Очень милая женщина из цеха комбинированных съёмок предложила удлинить улицу до 20 домов. Подписали договор. Они сделали избы с крышами, снегом, величиной в два телевизора, повесили на верёвках. Смотрим отснятый материал. Идет Ролан Быков по улице, что-то кричит, а сзади на верёвках болтаются десять домов. И сколько я после работал с комбинаторами, столько они мне вешали дома на верёвках. Я их боюсь и ненавижу. И стараюсь как-то справляться без них.
В «Хрусталёв, машину!» есть эпизод на железнодорожной станции. И в нём всё настоящее — и станция, и её жители. Настоящее снимать всегда интересно, но и непросто: на той же станции шла такая пьянь! Раз в середину съёмки въехал состав. Тепловоз высокий. Оттуда высунулся машинист, попытался помахать нам рукой и с трёхметровой высоты навернулся вниз. Его подняли, засунули назад, окровавленная морда снова появилась в окне, заулыбалась, и это поехало дальше. Своих пьяных со съёмочной площадки я гоню нещадно. Лишь однажды допустил и даже сам напоил.
Репетировали объяснение на пристани Миронова и Руслановой, и вдруг перед ней морячок в белом кителе начал танцевать танго тридцатых годов. Пьяный механик с судна. Пришёл и танцует. Чудно, дивно, но дождь, снимать нельзя. Договорились, что завтра повторит. Утром механик сидит в своей каюте, составляет ведомости, хмурый, не подступись. Сниматься отказывается. Достаю водку, предлагаю выпить за знакомство, всаживаю в него всю бутылку — «Хрен с тобой, пошли танцевать».
А ещё у меня кадры по сто метров, потому что, когда кино сшивают из маленьких кусочков, теряется иллюзия реальности, и людям из массовки надо эти сто метров прожить. Они готовы. Но очень боятся не запомнить последовательность действий. Жена одного станционного персонажа из «Хрусталёв, машину!» жаловалась, что он из-за съёмок супружеских обязанностей не выполняет, только ходит и твердит свою реплику: «Я вообще-то техник, но заведую водокачкой». При этом каждые съёмки он мне говорил: «Я вообще-то техник, но работаю водокачкой». Я, естественно, орал: «Заведую, идиот, за-ве-ду-ю!» — он плакал и каялся. Но стоило включить камеру, и снова раздавалось: «Я вообще-то техник, но работаю водокачкой».
Или бабушка из той же картины, которая отсидела 20 лет и при виде энкавэдэшной формы по-прежнему обмирала. Таким я вставляю в ухо микрофончик без провода. Артист из массовки идёт, а рядом на четвереньках ползет ассистент режиссёра и командует: правей, левей, понюхал палец, почесался, остановись, гад. Иногда человека из массовки надо похвалить, иногда на него прицыкнуть, иногда напугать, иногда подкупить.

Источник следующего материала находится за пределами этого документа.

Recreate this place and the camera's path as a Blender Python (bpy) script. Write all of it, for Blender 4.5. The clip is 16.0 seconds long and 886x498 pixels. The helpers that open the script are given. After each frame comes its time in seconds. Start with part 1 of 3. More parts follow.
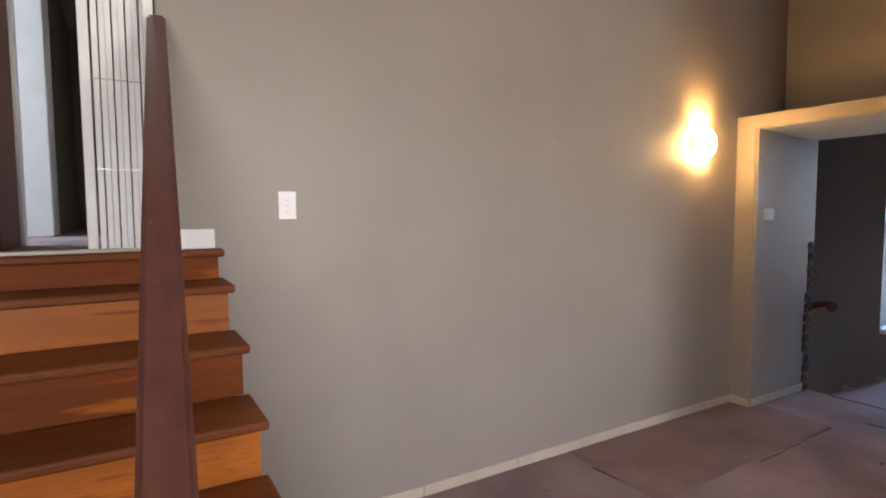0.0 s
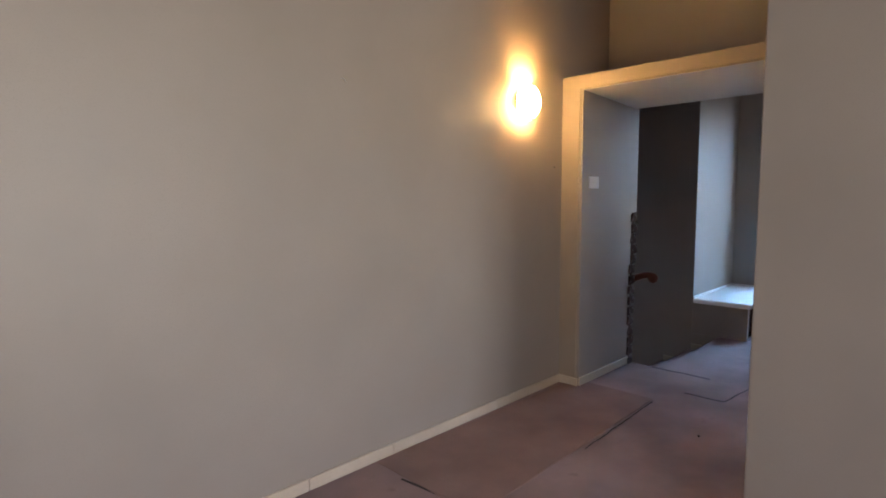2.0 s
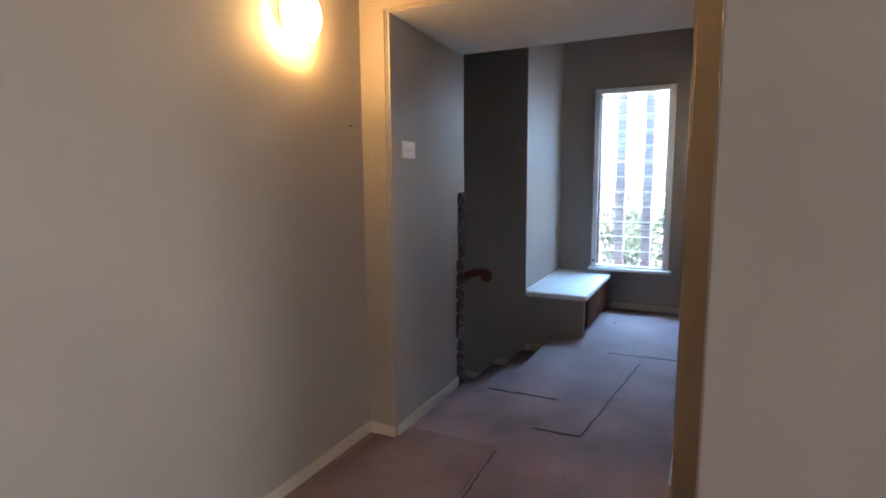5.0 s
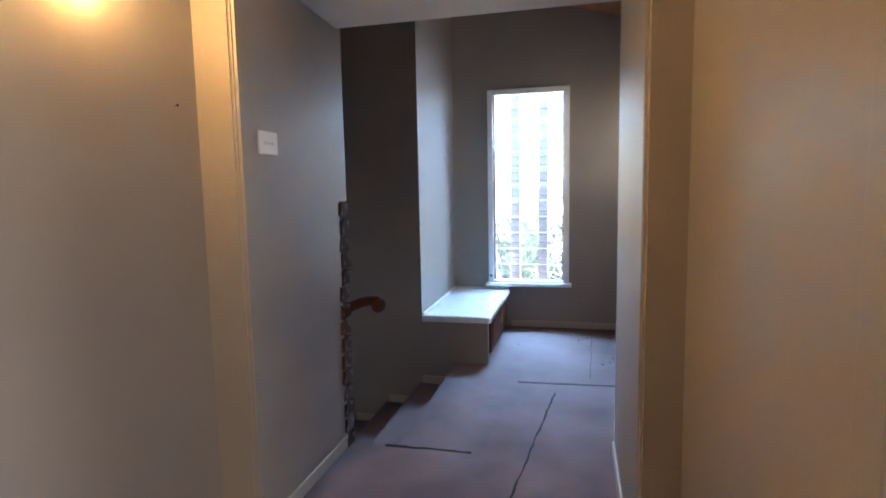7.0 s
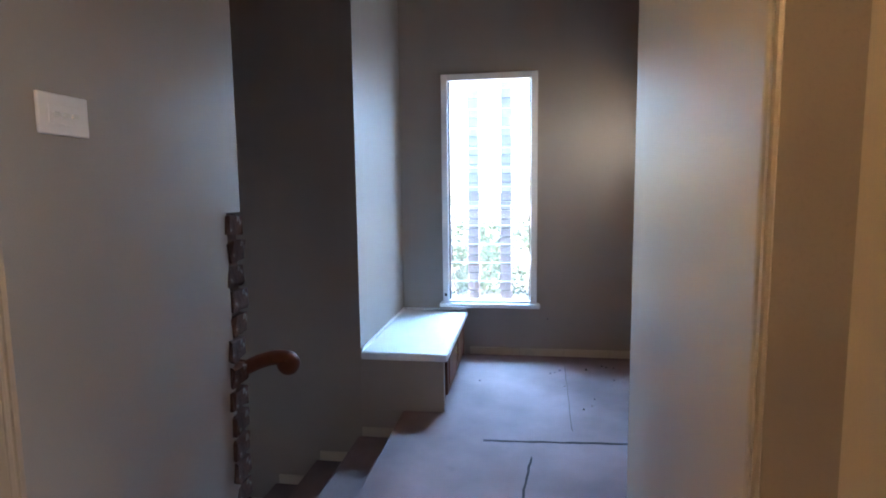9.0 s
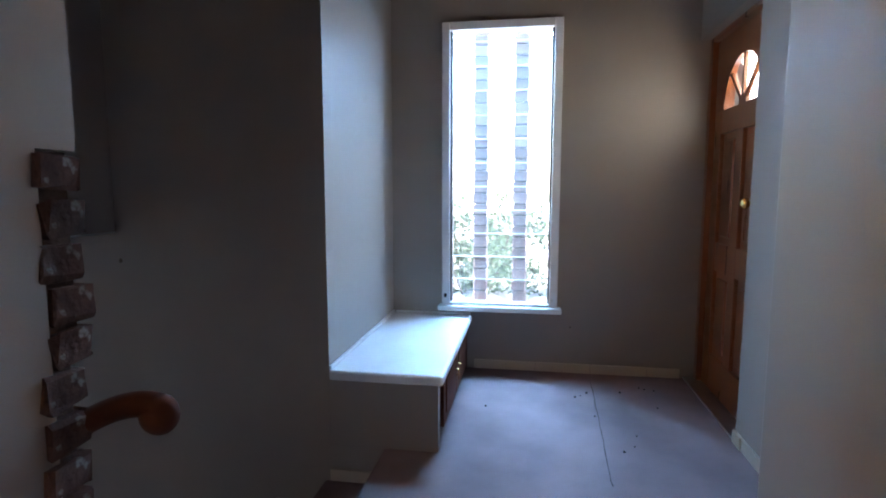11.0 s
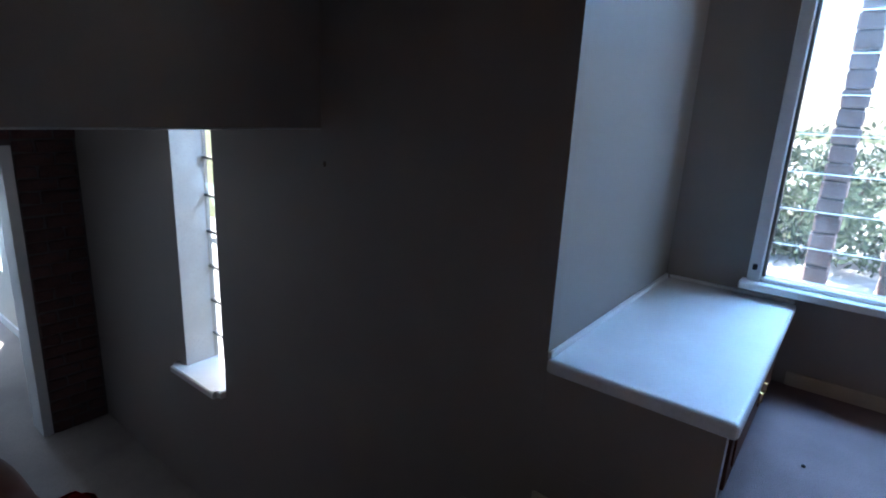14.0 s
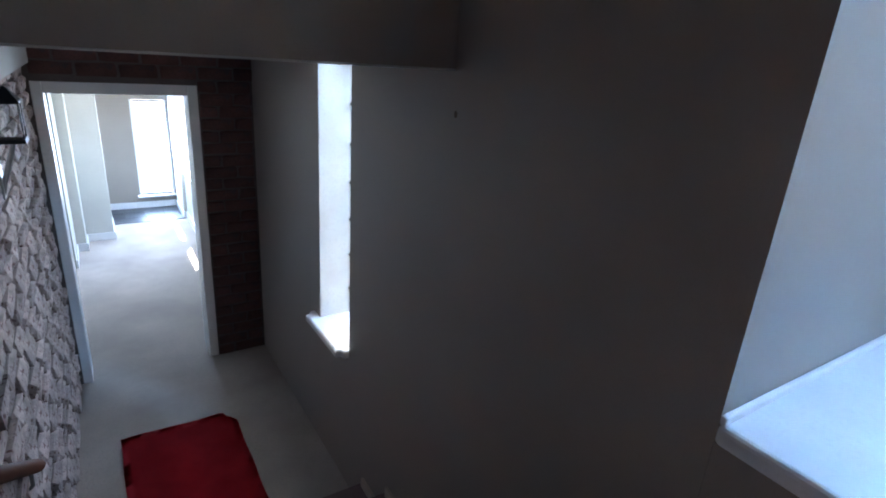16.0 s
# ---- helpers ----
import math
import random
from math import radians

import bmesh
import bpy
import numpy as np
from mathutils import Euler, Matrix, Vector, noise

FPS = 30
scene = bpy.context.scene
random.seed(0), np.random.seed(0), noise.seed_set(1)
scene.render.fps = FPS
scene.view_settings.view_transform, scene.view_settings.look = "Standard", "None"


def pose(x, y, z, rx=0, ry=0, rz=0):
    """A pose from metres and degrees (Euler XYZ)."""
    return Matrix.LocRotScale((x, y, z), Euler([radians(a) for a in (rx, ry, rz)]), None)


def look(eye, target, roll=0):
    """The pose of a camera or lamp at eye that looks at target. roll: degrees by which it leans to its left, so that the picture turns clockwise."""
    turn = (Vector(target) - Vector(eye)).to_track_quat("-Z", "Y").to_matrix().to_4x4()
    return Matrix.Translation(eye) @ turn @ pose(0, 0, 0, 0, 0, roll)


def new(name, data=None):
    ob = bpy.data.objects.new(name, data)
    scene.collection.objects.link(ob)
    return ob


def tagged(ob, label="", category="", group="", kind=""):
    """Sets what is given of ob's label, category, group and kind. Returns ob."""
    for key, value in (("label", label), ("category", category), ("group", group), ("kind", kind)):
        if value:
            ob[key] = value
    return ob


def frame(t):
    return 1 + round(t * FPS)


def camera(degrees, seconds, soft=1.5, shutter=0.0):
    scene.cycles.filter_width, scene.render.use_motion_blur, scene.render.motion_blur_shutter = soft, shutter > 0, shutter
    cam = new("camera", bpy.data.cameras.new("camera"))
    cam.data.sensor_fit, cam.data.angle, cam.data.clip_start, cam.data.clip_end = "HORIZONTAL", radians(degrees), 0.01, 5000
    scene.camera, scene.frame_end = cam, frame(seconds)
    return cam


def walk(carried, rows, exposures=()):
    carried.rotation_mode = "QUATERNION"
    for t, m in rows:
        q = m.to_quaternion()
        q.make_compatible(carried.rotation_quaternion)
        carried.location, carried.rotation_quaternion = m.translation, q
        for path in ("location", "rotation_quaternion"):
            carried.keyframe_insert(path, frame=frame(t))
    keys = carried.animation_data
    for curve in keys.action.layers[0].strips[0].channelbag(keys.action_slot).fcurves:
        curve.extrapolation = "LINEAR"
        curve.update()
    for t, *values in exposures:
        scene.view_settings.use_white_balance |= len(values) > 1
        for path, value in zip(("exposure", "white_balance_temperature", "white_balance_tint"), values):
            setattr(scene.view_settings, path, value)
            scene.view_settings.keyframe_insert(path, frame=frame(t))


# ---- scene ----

На роль серых офицеров в «Трудно быть богом» мне привели двух литовцев. Лица поразительные. Но ничего по-русски не понимают. Ни-че-го. Я им говорю: «Триста долларов в день. Может, вспомните русский язык? Но увижу, что в голове переводите, — катитесь». Через пять минут вернулись два Ломоносовых.
При этом массовка должна понимать, что они соучастники художественного процесса, наши друзья и братья. И не дай бог им кто-то хамит! На «Лапшине…» мне не спалось ночью, и я пошёл по гостинице искать собеседника. Никого не нашёл и от горя уснул в костюмерной в куче шмоток. Проснулся от скандала: «Что значит ветром? Что значит в Волгу? Полезайте и принесите!» Костюмерша орёт на статиста, которого мы выдернули с конференции научных работников и упросили сняться. У него накануне сдуло шляпу. Пришёл объясняться, а ему не возвращают паспорт. Я выпрыгиваю из тряпья. Перед одним извиняюсь, другую покрываю матом, слёзы, рёв, её успокаивают, его успокаивают, все братаются, а я уползаю досыпать.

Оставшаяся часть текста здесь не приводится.